Stored data:
##########

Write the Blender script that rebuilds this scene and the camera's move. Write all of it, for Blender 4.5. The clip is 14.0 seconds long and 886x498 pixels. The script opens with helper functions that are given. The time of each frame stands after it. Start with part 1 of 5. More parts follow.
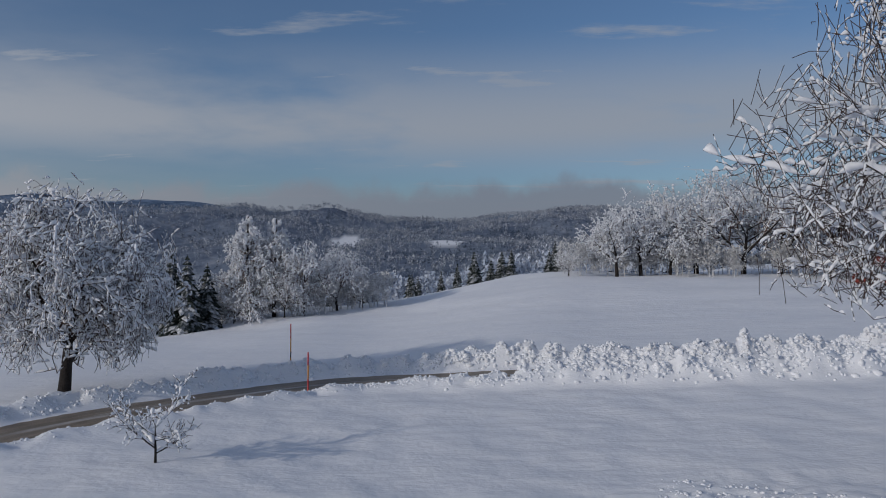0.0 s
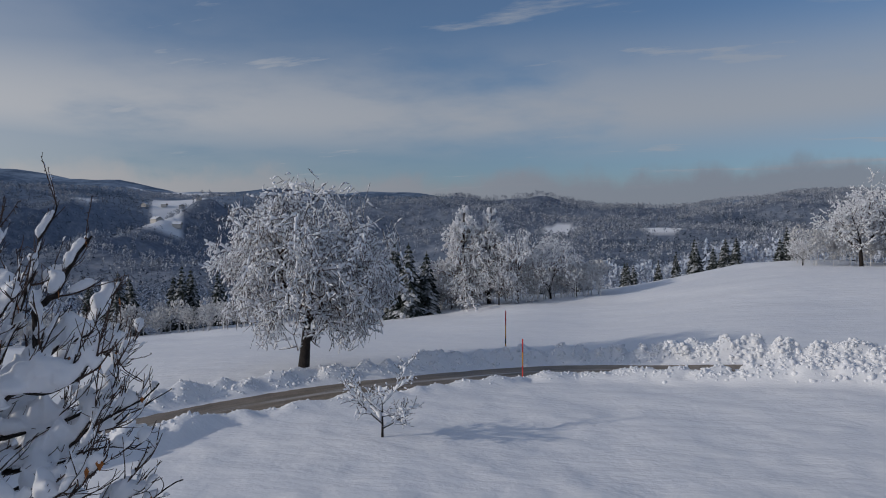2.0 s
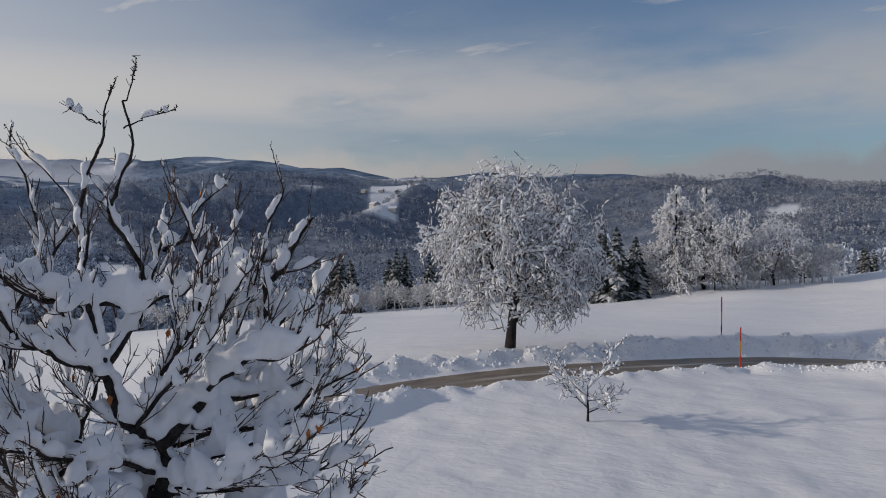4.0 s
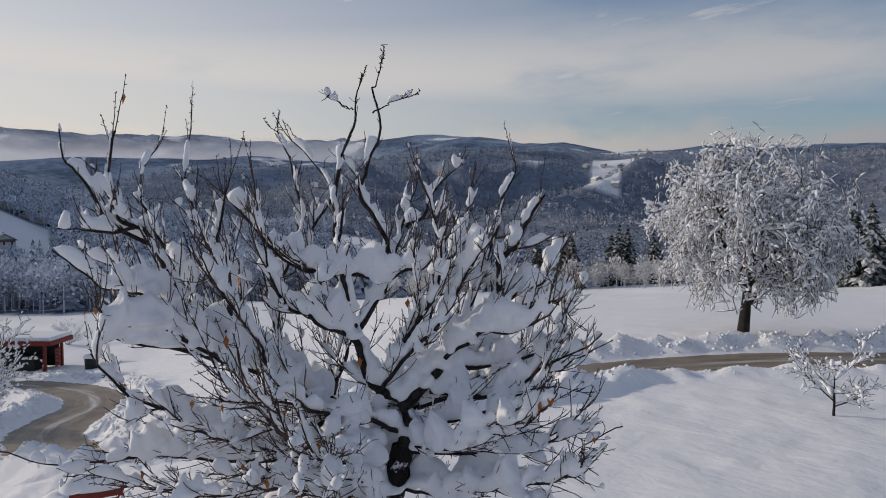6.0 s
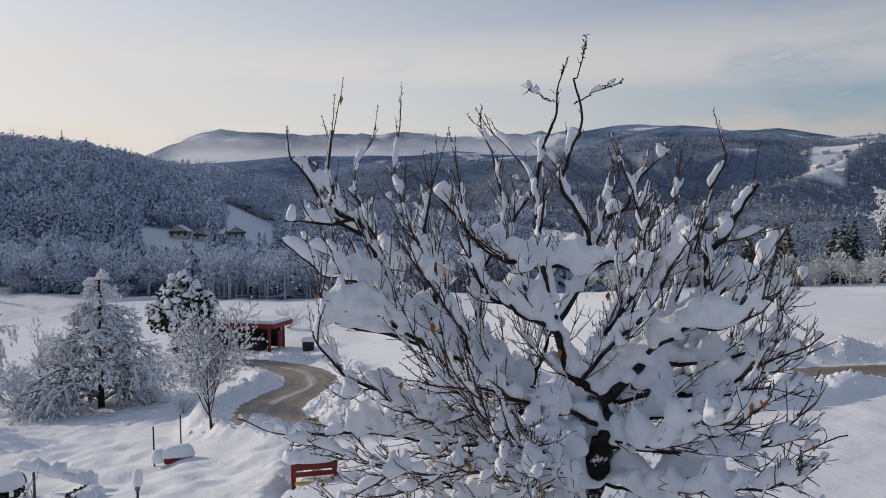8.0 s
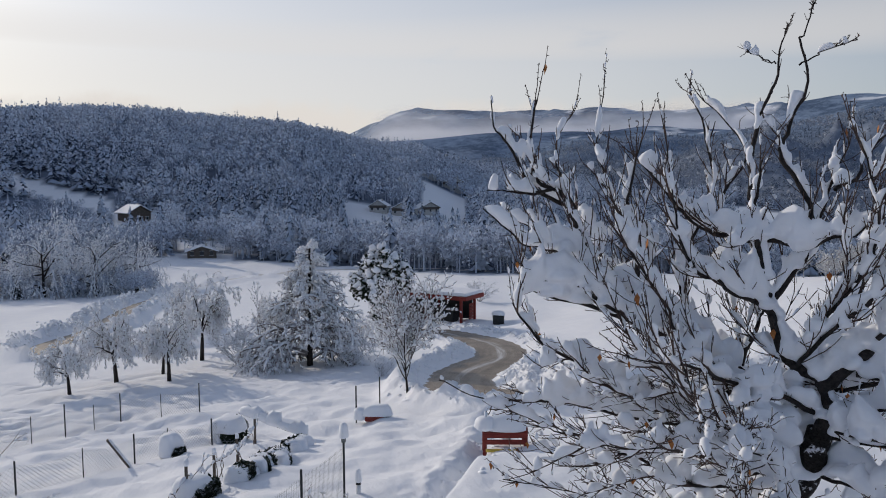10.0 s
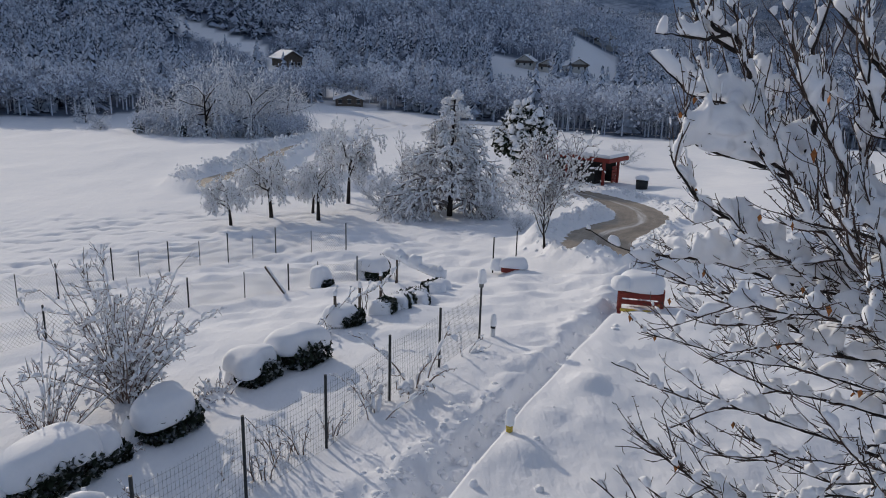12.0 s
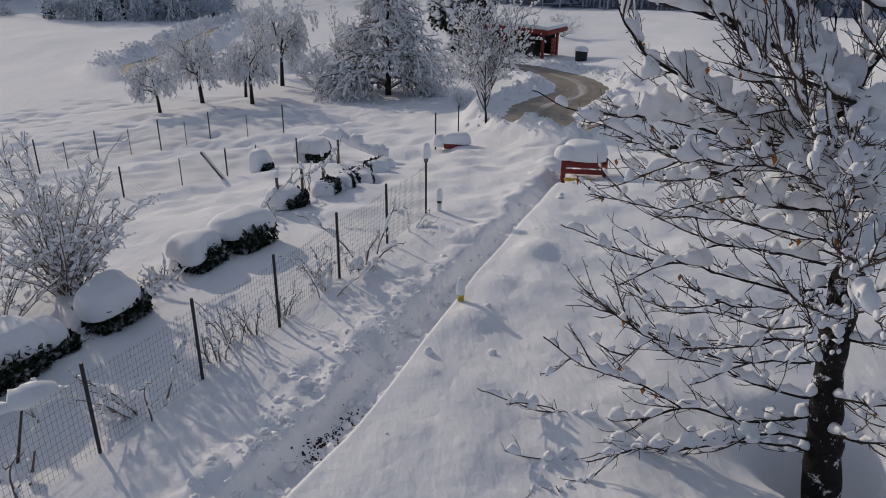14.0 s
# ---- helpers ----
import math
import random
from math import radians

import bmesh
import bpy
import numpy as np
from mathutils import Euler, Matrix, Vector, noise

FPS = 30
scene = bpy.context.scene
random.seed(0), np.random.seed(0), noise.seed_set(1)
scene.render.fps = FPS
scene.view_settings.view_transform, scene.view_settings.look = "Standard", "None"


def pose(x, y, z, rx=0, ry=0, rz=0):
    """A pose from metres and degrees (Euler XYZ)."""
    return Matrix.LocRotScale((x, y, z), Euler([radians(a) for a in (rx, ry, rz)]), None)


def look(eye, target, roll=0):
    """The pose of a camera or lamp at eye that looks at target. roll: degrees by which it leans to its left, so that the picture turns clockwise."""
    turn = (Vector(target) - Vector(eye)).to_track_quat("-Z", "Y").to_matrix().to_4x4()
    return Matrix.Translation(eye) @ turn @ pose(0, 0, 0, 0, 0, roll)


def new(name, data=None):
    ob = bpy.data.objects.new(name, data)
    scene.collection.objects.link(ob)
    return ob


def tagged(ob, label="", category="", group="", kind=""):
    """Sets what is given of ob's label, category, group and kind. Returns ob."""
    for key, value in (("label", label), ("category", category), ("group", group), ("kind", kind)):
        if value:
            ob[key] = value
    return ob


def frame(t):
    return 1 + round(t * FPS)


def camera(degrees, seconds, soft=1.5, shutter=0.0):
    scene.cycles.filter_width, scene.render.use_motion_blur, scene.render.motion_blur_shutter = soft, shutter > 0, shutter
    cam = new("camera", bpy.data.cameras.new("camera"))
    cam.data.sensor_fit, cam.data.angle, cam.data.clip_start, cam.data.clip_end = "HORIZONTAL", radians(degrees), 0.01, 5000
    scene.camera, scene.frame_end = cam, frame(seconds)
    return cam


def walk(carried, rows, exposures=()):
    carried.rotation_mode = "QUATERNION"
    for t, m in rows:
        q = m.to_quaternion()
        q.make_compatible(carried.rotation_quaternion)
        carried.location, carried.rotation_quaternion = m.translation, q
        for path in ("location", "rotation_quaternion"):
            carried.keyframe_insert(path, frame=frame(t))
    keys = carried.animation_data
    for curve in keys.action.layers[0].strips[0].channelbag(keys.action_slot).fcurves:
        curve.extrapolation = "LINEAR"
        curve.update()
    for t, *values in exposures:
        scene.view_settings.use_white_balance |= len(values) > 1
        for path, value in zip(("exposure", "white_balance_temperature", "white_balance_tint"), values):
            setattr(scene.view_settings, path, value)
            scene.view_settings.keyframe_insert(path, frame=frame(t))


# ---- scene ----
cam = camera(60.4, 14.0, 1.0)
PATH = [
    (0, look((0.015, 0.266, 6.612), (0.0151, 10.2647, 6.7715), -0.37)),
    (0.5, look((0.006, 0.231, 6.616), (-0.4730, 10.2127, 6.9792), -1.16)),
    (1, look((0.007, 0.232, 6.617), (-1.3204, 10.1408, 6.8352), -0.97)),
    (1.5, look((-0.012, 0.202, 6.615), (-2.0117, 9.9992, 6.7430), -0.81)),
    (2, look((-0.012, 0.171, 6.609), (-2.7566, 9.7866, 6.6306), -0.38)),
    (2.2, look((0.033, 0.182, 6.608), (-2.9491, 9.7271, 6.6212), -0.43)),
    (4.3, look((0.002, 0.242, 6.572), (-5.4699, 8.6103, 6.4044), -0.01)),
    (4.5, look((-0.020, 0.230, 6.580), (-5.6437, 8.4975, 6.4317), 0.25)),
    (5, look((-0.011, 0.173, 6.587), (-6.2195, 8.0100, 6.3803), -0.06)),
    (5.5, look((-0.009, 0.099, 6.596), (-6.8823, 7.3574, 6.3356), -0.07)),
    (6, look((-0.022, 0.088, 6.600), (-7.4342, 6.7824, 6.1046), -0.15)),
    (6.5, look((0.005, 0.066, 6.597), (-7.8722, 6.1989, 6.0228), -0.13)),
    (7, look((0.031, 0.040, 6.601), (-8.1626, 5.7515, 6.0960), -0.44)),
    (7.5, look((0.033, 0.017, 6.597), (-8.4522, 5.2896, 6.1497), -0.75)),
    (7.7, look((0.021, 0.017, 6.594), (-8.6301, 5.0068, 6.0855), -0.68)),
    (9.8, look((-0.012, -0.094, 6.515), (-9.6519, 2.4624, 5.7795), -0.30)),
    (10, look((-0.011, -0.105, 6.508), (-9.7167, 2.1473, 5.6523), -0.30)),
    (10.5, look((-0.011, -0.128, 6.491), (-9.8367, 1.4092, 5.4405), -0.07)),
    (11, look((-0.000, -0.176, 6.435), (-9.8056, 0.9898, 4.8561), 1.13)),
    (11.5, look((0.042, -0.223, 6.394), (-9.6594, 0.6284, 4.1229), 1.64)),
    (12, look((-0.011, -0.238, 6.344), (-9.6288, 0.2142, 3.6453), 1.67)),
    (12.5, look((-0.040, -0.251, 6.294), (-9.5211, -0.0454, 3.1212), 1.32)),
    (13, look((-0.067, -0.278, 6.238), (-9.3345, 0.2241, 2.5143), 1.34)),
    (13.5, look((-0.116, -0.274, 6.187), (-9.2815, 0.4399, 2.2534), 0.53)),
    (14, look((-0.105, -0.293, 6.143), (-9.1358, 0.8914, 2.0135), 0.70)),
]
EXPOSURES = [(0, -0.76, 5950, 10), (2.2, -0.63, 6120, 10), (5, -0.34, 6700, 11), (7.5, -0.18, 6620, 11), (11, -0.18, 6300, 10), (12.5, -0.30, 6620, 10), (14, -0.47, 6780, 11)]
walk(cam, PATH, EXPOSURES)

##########

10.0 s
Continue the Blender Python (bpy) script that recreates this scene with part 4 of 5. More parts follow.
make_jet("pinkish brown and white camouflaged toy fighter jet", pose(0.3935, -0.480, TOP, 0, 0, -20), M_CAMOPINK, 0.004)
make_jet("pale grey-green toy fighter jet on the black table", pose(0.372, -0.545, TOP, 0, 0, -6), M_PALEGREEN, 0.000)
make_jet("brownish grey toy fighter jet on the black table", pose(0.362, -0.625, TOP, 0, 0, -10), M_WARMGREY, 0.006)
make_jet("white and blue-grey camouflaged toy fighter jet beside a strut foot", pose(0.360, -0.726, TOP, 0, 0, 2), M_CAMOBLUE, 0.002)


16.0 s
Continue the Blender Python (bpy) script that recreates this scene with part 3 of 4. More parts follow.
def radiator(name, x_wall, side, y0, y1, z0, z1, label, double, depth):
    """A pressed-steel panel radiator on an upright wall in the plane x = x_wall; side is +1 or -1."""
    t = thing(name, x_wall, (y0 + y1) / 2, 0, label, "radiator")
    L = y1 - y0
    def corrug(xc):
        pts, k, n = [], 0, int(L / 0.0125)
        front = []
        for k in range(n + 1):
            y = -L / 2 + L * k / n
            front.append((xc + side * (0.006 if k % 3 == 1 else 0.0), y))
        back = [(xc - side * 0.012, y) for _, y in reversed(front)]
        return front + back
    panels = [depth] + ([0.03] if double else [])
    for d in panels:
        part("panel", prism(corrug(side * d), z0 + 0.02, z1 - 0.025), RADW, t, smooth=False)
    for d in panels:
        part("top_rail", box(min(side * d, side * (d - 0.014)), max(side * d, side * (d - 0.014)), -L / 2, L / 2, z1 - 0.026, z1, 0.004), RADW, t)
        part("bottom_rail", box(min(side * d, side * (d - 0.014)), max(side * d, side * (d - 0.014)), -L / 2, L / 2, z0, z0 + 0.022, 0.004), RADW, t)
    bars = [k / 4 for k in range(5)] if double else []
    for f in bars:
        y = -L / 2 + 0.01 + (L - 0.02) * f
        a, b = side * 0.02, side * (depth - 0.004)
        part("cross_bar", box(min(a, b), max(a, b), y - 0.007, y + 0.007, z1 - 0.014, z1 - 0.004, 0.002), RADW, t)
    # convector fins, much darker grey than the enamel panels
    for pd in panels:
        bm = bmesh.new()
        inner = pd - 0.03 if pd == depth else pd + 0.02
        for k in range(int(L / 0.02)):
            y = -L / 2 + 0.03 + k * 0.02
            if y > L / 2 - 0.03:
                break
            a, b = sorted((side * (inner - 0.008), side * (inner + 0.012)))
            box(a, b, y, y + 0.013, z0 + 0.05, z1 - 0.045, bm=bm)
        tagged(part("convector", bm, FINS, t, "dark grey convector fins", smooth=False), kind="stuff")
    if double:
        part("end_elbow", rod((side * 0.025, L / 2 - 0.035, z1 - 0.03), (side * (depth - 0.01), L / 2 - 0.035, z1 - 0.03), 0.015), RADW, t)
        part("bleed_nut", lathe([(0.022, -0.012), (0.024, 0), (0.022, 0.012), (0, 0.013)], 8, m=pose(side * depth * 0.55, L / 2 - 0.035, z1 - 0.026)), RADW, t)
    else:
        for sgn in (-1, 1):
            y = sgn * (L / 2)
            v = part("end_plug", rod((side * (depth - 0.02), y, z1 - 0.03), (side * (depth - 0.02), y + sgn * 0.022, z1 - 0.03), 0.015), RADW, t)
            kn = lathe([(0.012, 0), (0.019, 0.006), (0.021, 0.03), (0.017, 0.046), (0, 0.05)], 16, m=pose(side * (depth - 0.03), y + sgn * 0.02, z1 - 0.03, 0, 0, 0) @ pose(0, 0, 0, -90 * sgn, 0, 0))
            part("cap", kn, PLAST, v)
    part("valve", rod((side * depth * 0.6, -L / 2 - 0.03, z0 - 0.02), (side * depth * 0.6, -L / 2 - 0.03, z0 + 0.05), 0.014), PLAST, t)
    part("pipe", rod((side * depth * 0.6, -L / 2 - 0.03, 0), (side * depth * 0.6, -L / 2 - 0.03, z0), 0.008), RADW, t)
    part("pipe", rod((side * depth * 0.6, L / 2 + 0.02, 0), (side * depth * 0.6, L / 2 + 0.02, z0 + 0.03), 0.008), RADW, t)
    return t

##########

* DO THIS: Identify and list each line with the word "roll".

* RESPONSE FOR THIS EXERCISE:
def look(eye, target, roll=0):
    """The pose of a camera or lamp at eye that looks at target. roll: degrees by which it leans to its left, so that the picture turns clockwise."""
    return Matrix.Translation(eye) @ turn @ pose(0, 0, 0, 0, 0, roll)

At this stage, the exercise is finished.